You can also see the impact of the crisis, the volatility of our government’s finances, and of the imposition of the fiscal rules themselves. The fiscal rules say pretty reasonable things. Your debt levels shouldn’t be above 60 per cent of your output, you can’t run a budget deficit forever, and so forth. Imposing the rules on a small open economy institutes a kind of meta-discipline. The rules force the political system to open up. It must declare how much cash it expects to have and where it would like to spend into the future. You can see the ‘dampening’ effect forecasting using these rules is having on the chart out to 2021.
We calculate the fiscal space assuming a level of growth and asking a simple question. If growth stayed like this, if we didn’t change taxes or spending, how much ‘extra’ would we have to spend while staying within the fiscal rules?

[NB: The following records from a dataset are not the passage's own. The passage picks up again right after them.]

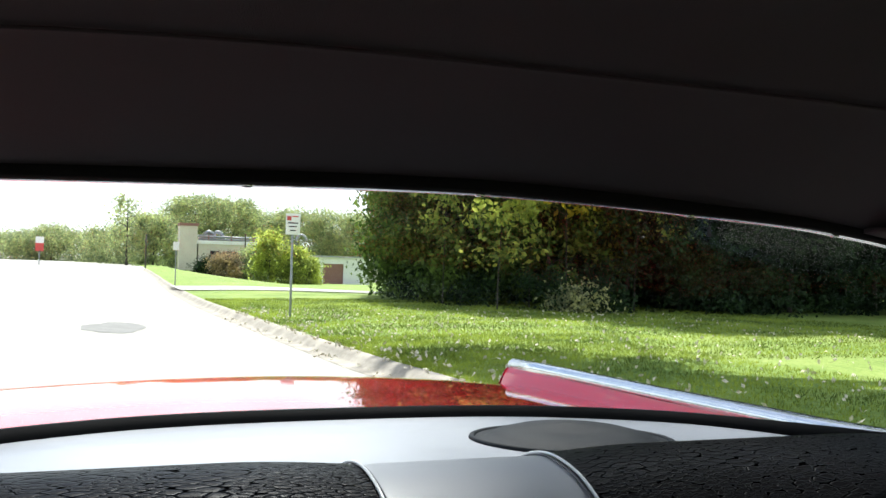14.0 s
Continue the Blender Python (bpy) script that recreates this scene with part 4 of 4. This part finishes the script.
belt_a = thing("lap_belt", "folded mauve-grey lap belt with chrome buckle on the cushion", "seat belt", at=(0, 0, 0), group="rear lap belts")
TL, TR, BL, BR = Vector((-0.276, -0.082, 0.642)), Vector((-0.168, -0.112, 0.643)), Vector((-0.262, -0.103, 0.597)), Vector((-0.228, -0.122, 0.596))
rows = []
for i in range(13):
    u = i / 12
    r = []
    for k in range(9):
        v = k / 8
        p = TL.lerp(TR, u).lerp(BL.lerp(BR, u), v)
        bow = math.sin(math.pi * u) * 0.010 * (0.35 + 0.65 * v) + math.sin(math.pi * v) * 0.004
        r.append(p + Vector((0.1, -0.95, 0.25)) * bow)
    rows.append(r)
part("webbing", sheet(rows, thick=0.0016), WEB, belt_a, "stiff fold of webbing standing like a pouch")
part("webbing", smooth_ribbon([(-0.130, 0.004, 0.590), (-0.131, -0.022, 0.600), (-0.133, -0.044, 0.603), (-0.140, -0.072, 0.604), (-0.158, -0.098, 0.611), (-0.184, -0.116, 0.618)],
     [(1, -0.02, -0.12), (1, -0.02, -0.1), (1, 0.05, -0.05), (0.92, 0.38, 0.12), (0.72, 0.52, 0.45), (0.50, 0.50, 0.62)], 0.056), WEB, belt_a)
part("webbing", smooth_ribbon([(-0.272, -0.078, 0.634), (-0.250, -0.074, 0.632), (-0.226, -0.058, 0.622), (-0.196, -0.028, 0.604), (-0.168, 0.002, 0.586), (-0.150, 0.030, 0.566)],
     [(0.35, -0.65, -0.5), (0.50, -0.70, -0.35), (0.62, -0.72, -0.15), (0.66, -0.72, -0.05), (0.68, -0.70, 0), (0.7, -0.7, 0)], 0.054, taper=0.55), WEB, belt_a)
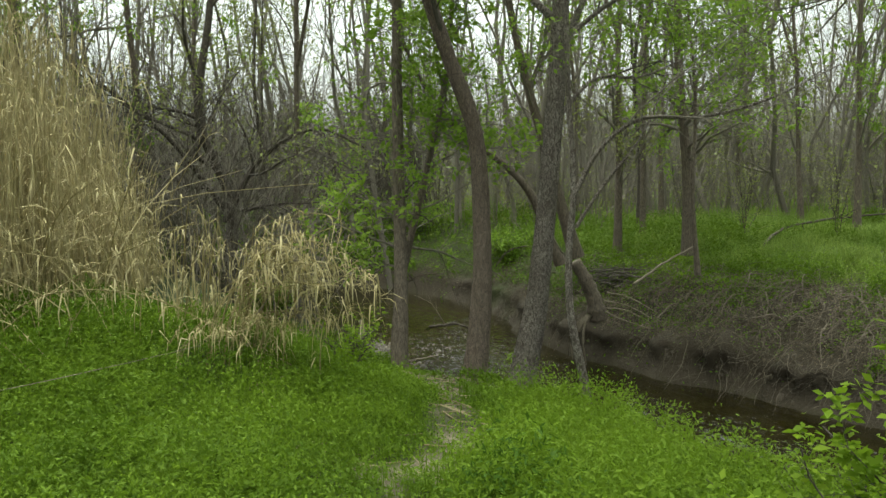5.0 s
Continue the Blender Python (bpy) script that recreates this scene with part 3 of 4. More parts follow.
def undergrowth():
    """Low leafy shrubs far back in the woods, drawn as many small leaves about unseen stems."""
    r = rng_of(105)
    k = 900
    ang, d = r.uniform(-1.5, 1.5, k), r.uniform(17, 62, k)
    cx, cy = 3 + d * np.sin(ang), 8 + d * np.cos(ang)
    m = 110
    C = np.stack([cx, cy, land_z(cx, cy)], 1)[:, None] + r.normal(size=(k, m, 3)) * np.array([0.8, 0.8, 0.0]) + np.array([0, 0, 1.0]) * (r.uniform(0, 1, (k, m, 1)) ** 1.5 * r.uniform(1.0, 4.5, (k, 1, 1)))
    V, F = leaves(r, C.reshape(-1, 3), 0.15, 0.3, 0.5)
    stuff("undergrowth", V, F, LEAF_BUD, "pale green undergrowth deep in the woods", "shrubs")


undergrowth()


def tree_line():
    """The far edge of the woods, some eighty metres off, with an uneven top."""
    m, t, out = shader("hazy_woods")
    streak = noise_tex(t, place_coord(t, (1, 1, 0.12)), 0.9, 6, 0.75)
    blot = noise_tex(t, place_coord(t), 0.25, 4)
    col = ramp(t, streak, [(0.3, (0.10, 0.095, 0.075)), (0.55, (0.20, 0.20, 0.15)), (0.75, (0.30, 0.30, 0.24))])
    col = blend(t, ramp(t, blot, [(0.45, (0, 0, 0)), (0.65, (0.5, 0.5, 0.5))]), col, (0.20, 0.25, 0.10))
    b = node(t, "ShaderNodeBsdfPrincipled", Roughness=1.0)
    t.links.new(col, b.inputs["Base Color"])
    t.links.new(b.outputs[0], out.inputs[0])
    n = 900
    a = np.linspace(0, 2 * np.pi, n)
    h = 8.5 + value_noise(a * 60, a * 0, 71, 1.5) * 2.0 + value_noise(a * 60, a * 0, 72, 0.4) * 1.5
    rows = []
    for q, push in ((0, 0), (0.5, 1.0), (0.85, 2.5), (1, 4)):
        d = 82 + push + value_noise(a * 60, a * 0 + q * 9, 73, 1.0) * 2
        rows.append(np.stack([3 + d * np.cos(a), 8 + d * np.sin(a), -0.5 + h * q], 1))
    i = np.arange(4 * n).reshape(4, n)
    F = np.stack([i[:-1, :-1], i[:-1, 1:], i[1:, 1:], i[1:, :-1]], -1).reshape(-1, 4)
    tagged(mesh_object("backdrop", np.concatenate(rows), F, m), "hazy grey-green line of distant woods", "woods", kind="structure")


tree_line()
thicket("brush", 104, 1700, -32, 48, 24, 58, 7.5, TWIG, "distant leafless saplings between the trunks", 0.3, 0.018, lambda x, y: signed(x, y, FAR_EDGE) > 2)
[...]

Okay so that’s not actually a simple question. We need to break it down a bit.
First we need to assume a rate of growth. This comes from a model that treats Ireland like it treats Germany. It is a ‘commonly agreed methodology’. This methodology is harmful to Ireland’s interests, because tiny open economies are not the same as giant ones.
Second, when we assume a fixed level of spending, we have to do it without indexing spending levels for inevitable increases, such as those caused by demographic changes.
Third, when thinking about the ‘extra’ space, there are elements of political judgement, and technocratic elements. It’s the political judgement I’d like to come back to at the end of this speech.
We are talking this week about volatility and turbulence. It’s worth thinking about how much volatility there is in Irish data.
Today’s finance minister must ‘tune’ their policies to fit the fiscal rules. This is very hard in a tiny open economy. They should not run budget deficits of more than -3 percent of gross domestic product, for example.
Under the macroeconomic imbalance procedures of the Eurozone, countries should keep their current accounts between plus 6 percent and minus 4 percent of GDP. This creates a tight ‘corridor’ for economic policy makers to work within, and helps us define what a crisis looks like in macroeconomic terms.
A scatterplot of Irish government budget deficits and current account balances from 2000 to the forecasted values of 2021.
The figures exclude the cost of bank recapitalisation, which was -22% of GDP in 2011. The lines show the limits of the ‘six pack’ rules and the macroeconomic imbalance rules described above.
Three ‘regions’ can be defined. The first, pre-crisis region from 2000 to 2004 has a very small government surplus and positive current account balance. The second region shows the deterioration of first the current account (as inflows of funds from the rest of the world dwarfed the value of our exports to the rest of the world), and then the government’s net lending as it supported the failing public finances with borrowing from the international bond market and then with official support from the IMF, European Central Bank, and European Commission as well as bilateral loans from countries like the UK and Denmark.
The government’s position improved markedly from 2009 to 2014, as did the current account. The third region shows that from 2015 to 2017 the government essentially ran a balanced budget, with a positive current account balance, and this relatively benign environment is forecast to continue until 2021. The picture is simply one of volatility and turbulence.
The fiscal space for Ireland looks like this for the next few years.
You can see a very simple connection between current, capital, and tax cuts under the regime, it’s roughly 1: 1: 1 after 2018.
The way we spend the fiscal space will define the structure of our economy into the future. Here’s what has happened to the main components of spending since the 1990s, indexed to the peak of the crisis in 2007. You can clearly see the destruction of capital spending over this period. It will take our policy system another 5 years to reach the long run average.
The fiscal space is here to stay, but it does not connect the gap in capital spending to the needs of our system. Rather it exacerbates the gap that exists and will grow. The way forward is to focus on capital spending and our capacity for that spending.
Ultimately our social structure is highly resilient to large crises. One reason for this is the extent of our social protection system, which helped to anchor Irish households through truly bad times.
As good as it is, I think the argument for its extension is limited. Instead it is clear the gap in infrastructure: houses, health, and education in that order, should be prioritised from now until 2021.